Cuando la cosa arranca, seguimos en algún momento de los años sesenta, y Midge Maisel (una insustituible, y ya para siempre Rachel Brosnahan) acaba de aceptar un empleo como guionista en el programa televisivo de mayor audiencia del momento, The Gordon Ford Show, y está siendo objeto de burla —en realidad, ni siquiera eso, pues nadie parece estar viéndola— de sus compañeros —todo hombres— en la sala de guionistas.

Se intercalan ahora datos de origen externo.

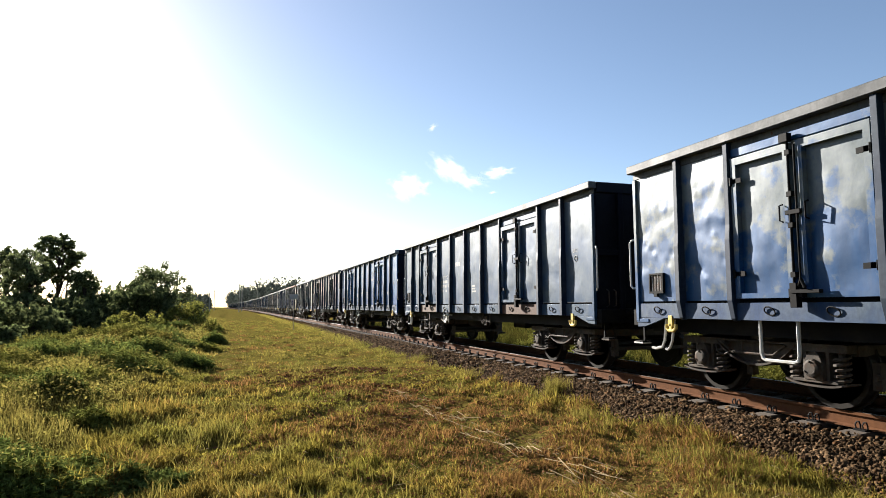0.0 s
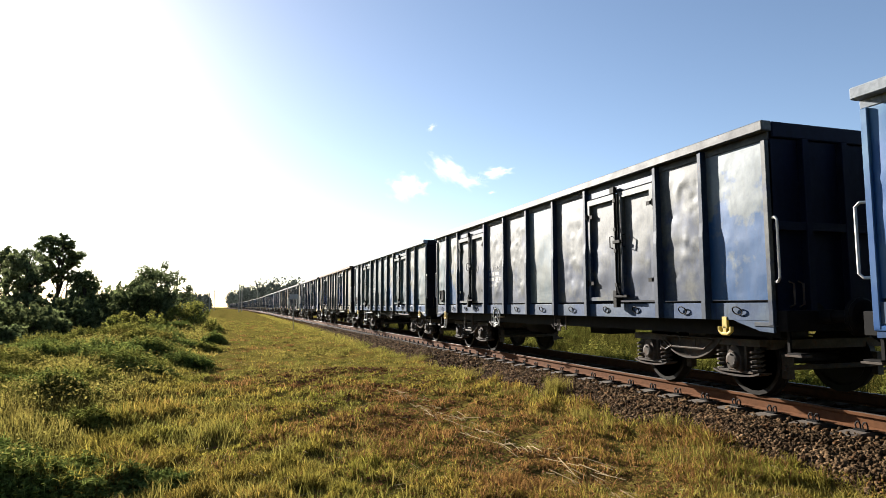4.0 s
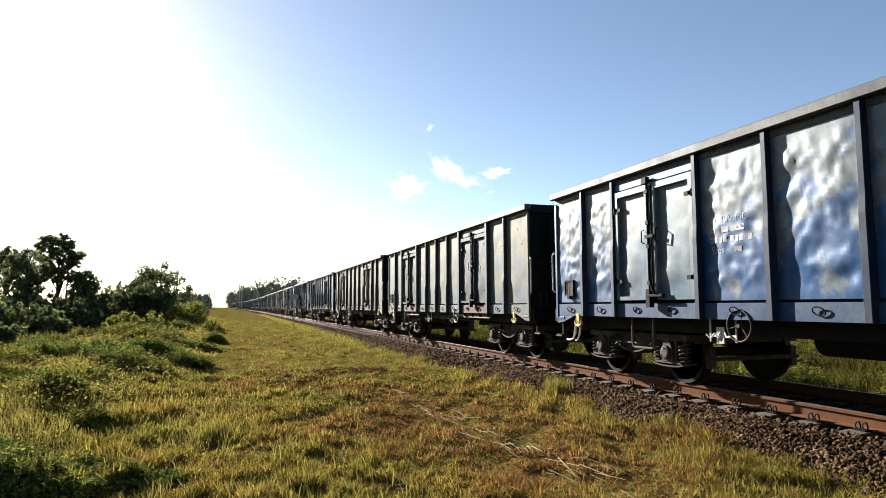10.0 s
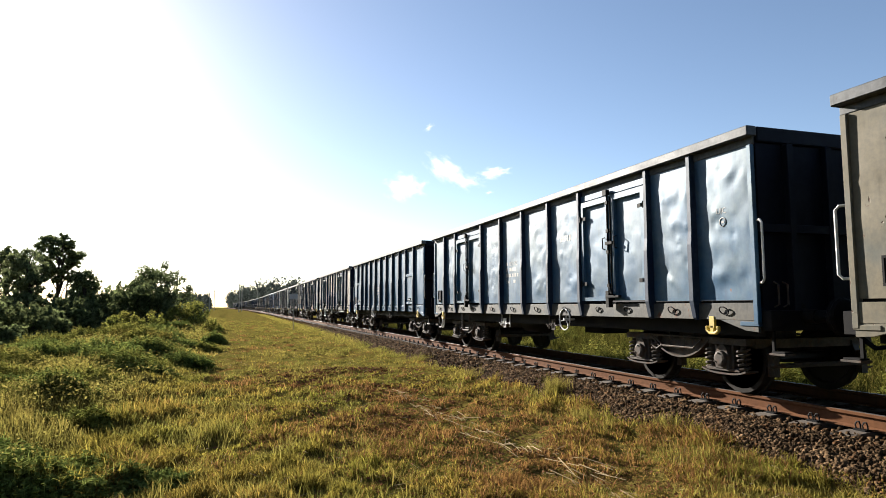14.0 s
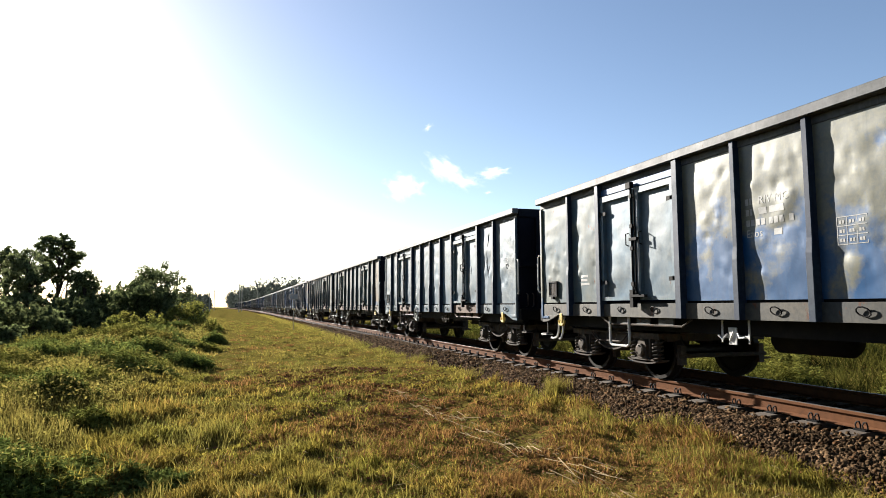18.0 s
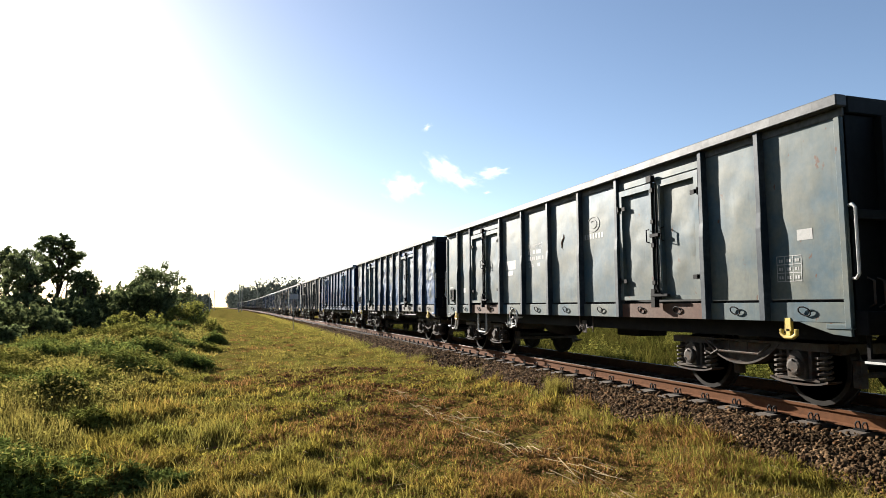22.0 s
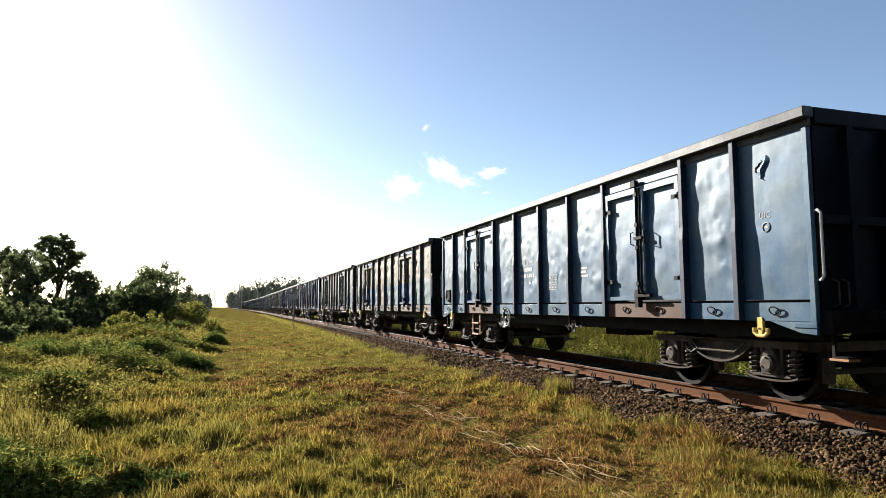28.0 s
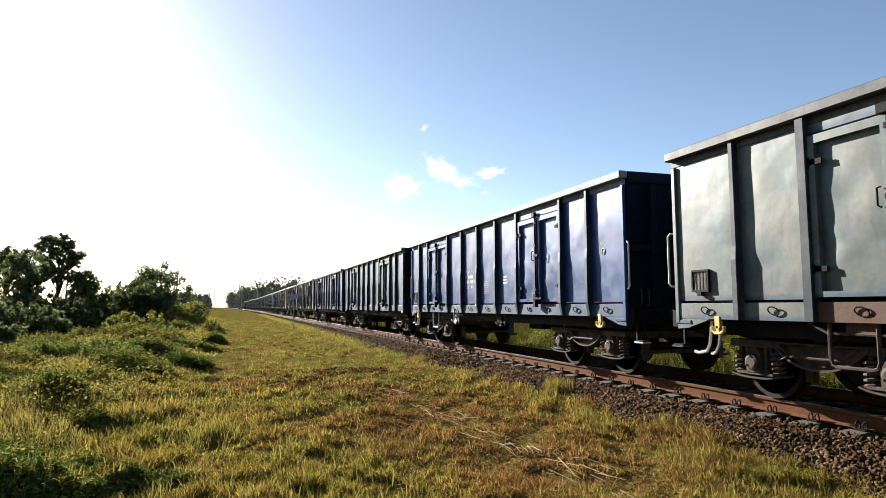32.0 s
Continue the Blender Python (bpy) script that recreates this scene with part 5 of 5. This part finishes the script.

Mientras eso ocurre, Susie Myerson (Alex Borstein aquí en mejor forma que nunca) empieza a tener problemas con su par de socios —de la mafia— lo que complicará la vida de una y otra en esa línea temporal (el pasado-presente) que esta vez será cruzada, y sacudida y ampliada, por un futuro en el que Midge Maisel es una vieja gloria.

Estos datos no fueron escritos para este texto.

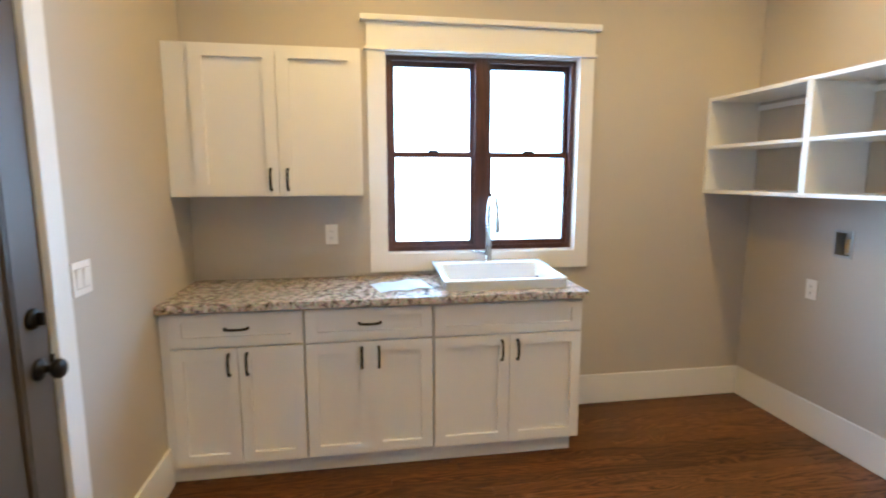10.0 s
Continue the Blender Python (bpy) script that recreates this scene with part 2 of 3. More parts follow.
M_BEAM = wood("dark_timber", (0.020, 0.008, 0.005), (0.045, 0.018, 0.011), (0.075, 0.03, 0.018), 0.45, along="X", per_piece=False)
M_PORCH = wood("tan_porch_boards", (0.48, 0.32, 0.20), (0.64, 0.45, 0.29), (0.74, 0.55, 0.38), 0.6, along="X", per_piece=True)
# tan ceiling boards, paled to stand in for the outdoor glare on them
M_PORCH_CEIL = wood("brightened_porch_boards", (0.46, 0.36, 0.25), (0.62, 0.50, 0.35), (0.72, 0.59, 0.43), 0.6, along="X", per_piece=True)
M_GRANITE = granite()
M_GLASS = glass("clear_glass")
M_LEADED = glass("wavy_leaded_glass", 0.03, wavy=0.13)
M_LAMP = glow("lamp_diffuser", (1.0, 0.82, 0.58), 12.0)
M_PORCHLAMP = glow("porch_lamp_diffuser", (1.0, 0.86, 0.66), 2.5)
M_HAZE = glow("bright_haze", (0.95, 0.98, 1.0), 14.0)
M_GROUND = material("pale_concrete", (0.55, 0.53, 0.50), 0.85, vary=0.12, scale=0.6, bump=0.3, bump_scale=30)
M_STONE = material("pale_patch_surface", (0.42, 0.38, 0.33), 0.4, vary=0.1, scale=3)
M_NAVY = material("dark_island_paint", (0.014, 0.016, 0.022), 0.4, vary=0.1)
M_STAIR = material("stair_oak", (0.42, 0.28, 0.14), 0.5, vary=0.15, scale=8)


# ---- building blocks ----
def part(name, bm, mat, parent=None, label="", smooth=False):
    """Link a bmesh as one mesh object under a thing or a part."""
    me = bpy.data.meshes.new(name)
    bm.to_mesh(me)
    bm.free()
    for p in me.polygons:
        p.use_smooth = smooth
    me.materials.append(mat)
    ob = new(name, me)
    if parent is not None:
        ob.parent = parent
    if label:
        ob["label"] = label
    return ob


def box(x0, x1, y0, y1, z0, z1, bevel=0.0, bm=None):
    bm = bm or bmesh.new()
    r = bmesh.ops.create_cube(bm, size=1.0, matrix=Matrix.Translation(((x0 + x1) / 2, (y0 + y1) / 2, (z0 + z1) / 2)) @ Matrix.Diagonal((abs(x1 - x0), abs(y1 - y0), abs(z1 - z0), 1)))
    if bevel:
        edges = {e for v in r["verts"] for e in v.link_edges}
        bmesh.ops.bevel(bm, geom=list(edges), offset=bevel, segments=2, affect="EDGES", profile=0.6)
    return bm


def boxes(*items, bevel=0.0):
    bm = bmesh.new()
    for it in items:
        b = box(*it, bevel=bevel)
        me = bpy.data.meshes.new("tmp")
        b.to_mesh(me)
        b.free()
        bm.from_mesh(me)
        bpy.data.meshes.remove(me)
    return bm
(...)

Don Quijote y Sancho Panza (en femenino)
Sublimando la fórmula teatralizada que la convirtió, desde el principio, en una rara avis barroca y decididamente no complaciente —no solo los diálogos parecen estar escenificándose, todo en ella lo está, gracias a la perfección de sus brillantes y coreografiados planos secuencia—, y añadiéndole una epatante clase con aspecto de carta de amor a su ciudad (Nueva York) y, otra vez, a la maldición de los hijos únicos —y los padres infantilmente neuróticos—, esta quinta y última temporada muestra al fin todas las cartas, y entre ellas la única que ha importado desde el principio: la de la amistad entre dos mujeres —suerte de Don Quijote y Sancho Panza en femenino— que se han hecho la una a la otra, sin soltarse, manteniéndose exultantemente en pie en todo momento.

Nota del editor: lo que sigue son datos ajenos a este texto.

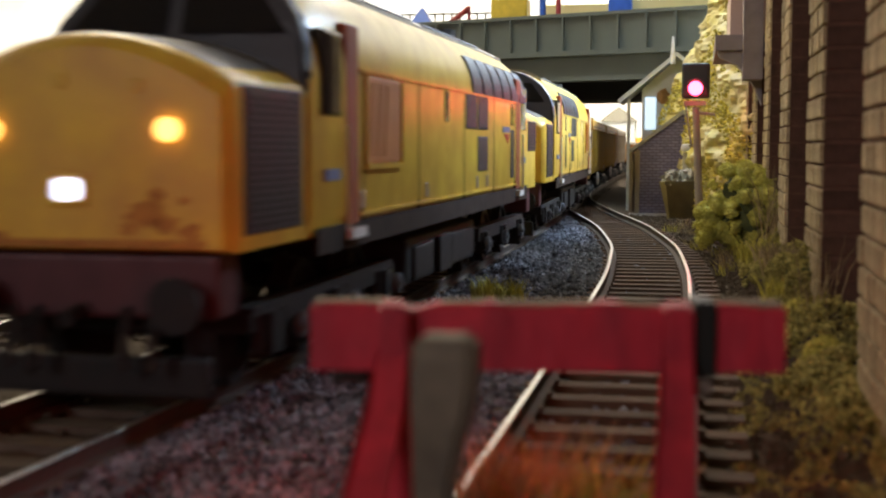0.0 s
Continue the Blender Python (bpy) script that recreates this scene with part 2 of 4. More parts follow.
TOY_BLUE = mat("blue_plastic", (0.03, 0.13, 0.55), 0.45)
TOY_YELLOW = mat("yellow_plastic", (0.8, 0.55, 0.03), 0.45)
BOX_GREEN = mat("dark_green_cabin_paint", (0.035, 0.055, 0.04), 0.6, scale=100, amount=0.4)
BOX_ROOF = mat("tan_cabin_roof", (0.30, 0.21, 0.12), 0.8, scale=100, amount=0.4)
PLATFORM = mat("pale_platform_stone", (0.72, 0.67, 0.50), 0.85, scale=100, amount=0.5)
# the backscene emits its own glow in place of a brightly lit room
BACKDROP = glow("glowing_backscene", (1.0, 0.95, 0.80), 2.0)
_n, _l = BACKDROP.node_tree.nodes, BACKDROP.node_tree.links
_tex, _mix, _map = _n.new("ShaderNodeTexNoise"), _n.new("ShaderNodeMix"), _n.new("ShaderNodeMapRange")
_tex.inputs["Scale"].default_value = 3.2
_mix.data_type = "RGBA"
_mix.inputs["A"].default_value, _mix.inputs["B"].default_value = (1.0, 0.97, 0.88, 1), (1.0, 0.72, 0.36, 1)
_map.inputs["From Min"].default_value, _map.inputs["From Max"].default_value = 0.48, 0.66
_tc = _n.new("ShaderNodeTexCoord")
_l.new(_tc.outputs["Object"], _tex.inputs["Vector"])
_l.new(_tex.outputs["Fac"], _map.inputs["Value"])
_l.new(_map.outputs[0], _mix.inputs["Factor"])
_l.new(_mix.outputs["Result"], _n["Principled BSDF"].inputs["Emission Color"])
WALL_WARM = mat("warm_room_wall", (0.6, 0.5, 0.36), 0.9, scale=8, amount=0.3)


# ---- mesh helpers (millimetres in, metres out) ----
def bx(bm, x0, x1, y0, y1, z0, z1, shear=0.0):
    """A block; shear moves its top along y."""
    v = [bm.verts.new((x * MM, (y + (shear if z == z1 else 0)) * MM, z * MM)) for z in (z0, z1) for y in (y0, y1) for x in (x0, x1)]
    for f in ((0, 2, 3, 1), (4, 5, 7, 6), (0, 1, 5, 4), (2, 6, 7, 3), (0, 4, 6, 2), (1, 3, 7, 5)):
        bm.faces.new([v[i] for i in f])
    return v


def block(x0, x1, y0, y1, z0, z1, bevel=0.0, seg=2):
    bm = bmesh.new()
    bx(bm, x0, x1, y0, y1, z0, z1)
    if bevel:
        bmesh.ops.bevel(bm, geom=bm.edges[:], offset=bevel * MM, segments=seg, affect="EDGES", profile=0.6)
    return bm


def blocks(*dims):
    bm = bmesh.new()
    for d in dims:
        bx(bm, *d)
    return bm


def prism(bm, rings):
    """Skin a run of equal-length closed rings of (x, y, z), with end caps."""
    vs = [[bm.verts.new((x * MM, y * MM, z * MM)) for x, y, z in ring] for ring in rings]
    n = len(vs[0])
    for a, b in zip(vs, vs[1:]):
        for i in range(n):
            bm.faces.new((a[i], a[(i + 1) % n], b[(i + 1) % n], b[i]))
    bm.faces.new(vs[0][::-1])
    bm.faces.new(vs[-1])
    return bm


def rod(bm, a, b, r, seg=10, r2=None):
    """A round bar from a to b."""
    a, b = Vector(a), Vector(b)
    q = (b - a).to_track_quat("Z", "Y")
    rings = []
    for p, rad in ((a, r), (b, r if r2 is None else r2)):
        rings.append([tuple(p + q @ Vector((math.cos(k * math.tau / seg) * rad, math.sin(k * math.tau / seg) * rad, 0))) for k in range(seg)])
    return prism(bm, rings)


def rods(*runs):
    bm = bmesh.new()
    for run in runs:
        rod(bm, *run)
    return bm


def finish(name, bm, material, smooth=False):
    bmesh.ops.recalc_face_normals(bm, faces=bm.faces[:])
    me = bpy.data.meshes.new(name)
    bm.to_mesh(me)
    bm.free()
    me.materials.append(material)
    if smooth:
        me.shade_smooth()
        me.set_sharp_from_angle(angle=radians(32))
    return me


def part(name, bm, material, parent, label="", smooth=False):
    ob = new(name, finish(name, bm, material, smooth))
    ob.parent = parent
    return tagged(ob, label=label)


def empty(name, at=(0, 0, 0), label="", category="", group="", kind=""):
    ob = new(name)
    ob.empty_display_size = 0.005
    ob.location = [c * MM for c in at]
    return tagged(ob, label, category, group, kind)


def solo(name, bm, material, at=(0, 0, 0), smooth=False, **tags):
    ob = new(name, finish(name, bm, material, smooth))
    ob.location = [c * MM for c in at]
    return tagged(ob, **tags)


def mesh_np(name, verts, faces, material, **tags):
    me = bpy.data.meshes.new(name)
    me.from_pydata([tuple(v) for v in verts], [], [tuple(f) for f in faces])
    me.materials.append(material)
    return tagged(new(name, me), **tags)


# ---- track lines ----
def main_x(y):
    """Centre line of the train's track."""
    if y < 300:
        a = max(y, -60)
        return -60.0 - (300 - a) ** 2 / 9500 + (y - a) * 0.0758
    a = min(y, 620)
    x = -60.0 - (a - 300) ** 2 / 17000
    if y > 620:
        b = min(y, 1400)
        x += -0.0376 * (b - 620) + 0.0376 * (b - 620) ** 2 / (2 * 780)
    return x


BEND = [(150, -9.4), (226, -9.6), (276, -10.3), (314, -11.8), (354, -14.2), (407, -20.3), (455, -27.2), (528, -41.0), (635, -59.0), (693, -65.5), (800, -73.0), (900, -76.4)]


def siding_x(y):
    """Centre line of the siding, which swings over to the main track."""
    if y <= 150:
        return -9.4
    for (y0, x0), (y1, x1) in zip(BEND, BEND[1:]):
        if y <= y1:
            k = BEND.index((y0, x0))
            m0 = (x1 - BEND[max(k - 1, 0)][1]) / (y1 - BEND[max(k - 1, 0)][0]) if k else 0.0
            e = BEND[min(k + 2, len(BEND) - 1)]
            m1 = (e[1] - x0) / (e[0] - y0)
            t, h = (y - y0) / (y1 - y0), y1 - y0
            return (2 * t ** 3 - 3 * t * t + 1) * x0 + (t ** 3 - 2 * t * t + t) * h * m0 + (3 * t * t - 2 * t ** 3) * x1 + (t ** 3 - t * t) * h * m1
    return BEND[-1][1]


def second_x(y):
    return main_x(y) - 54.0


def main_pose(s):
    """Pose on the main track at the distance s along it."""
    d = 2.0
    return main_x(s), math.degrees(math.atan2(-(main_x(s + d) - main_x(s - d)), 2 * d))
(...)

El capítulo seis —escrito por Daniel Palladino, marido de la creadora y mano derecha desde Las chicas Gilmore— es un prodigio en ese sentido y en todos los demás, y debería figurar en algún tipo de anales de la historia de la televisión como un clásico de la narración en múltiples formatos —la tercera persona, el narrador no fiable, la primera fuera de lugar, el pasado por capas, el futuro presente, la televisión dentro de la televisión—, y de aquellos capaces de condensar el inesperado motor de la serie —su casi destrucción, y a la vez, su cura— en apenas unos minutos. La manera en que se presenta el conflicto —Midge y Susie discutieron en algún momento, y llevan años sin hablarse— para, a renglón seguido, solucionarlo con un disparo redentor en forma de frase maestra capaz de alcanzar al espectador, es de órdago.
Porque sí, Susie Myerson, la futura famosa representante de todo tipo de artistas, se topó una noche en el mítico Gaslight con una crisis nerviosa —un ama de casa que huía de su hogar, en realidad de un marido que estaba teniendo una aventura, pero también de una vida que había empezado a perder el sentido— y la transformó en una carrera, en realidad, en otra vida. Le permitió creer a la señora Maisel que aquello que hacía tenía sentido, más sentido que todo lo demás, y luego impidió que dejase de creerlo en ningún momento. Hay algo redentor respecto a la idea misma de la creación en esta despedida de La maravillosa señora Maisel, y es algo que tiene que ver con la necesidad del otro para, no brillar, sino sentir que debes hacerlo, aunque al mundo le traiga sin cuidado.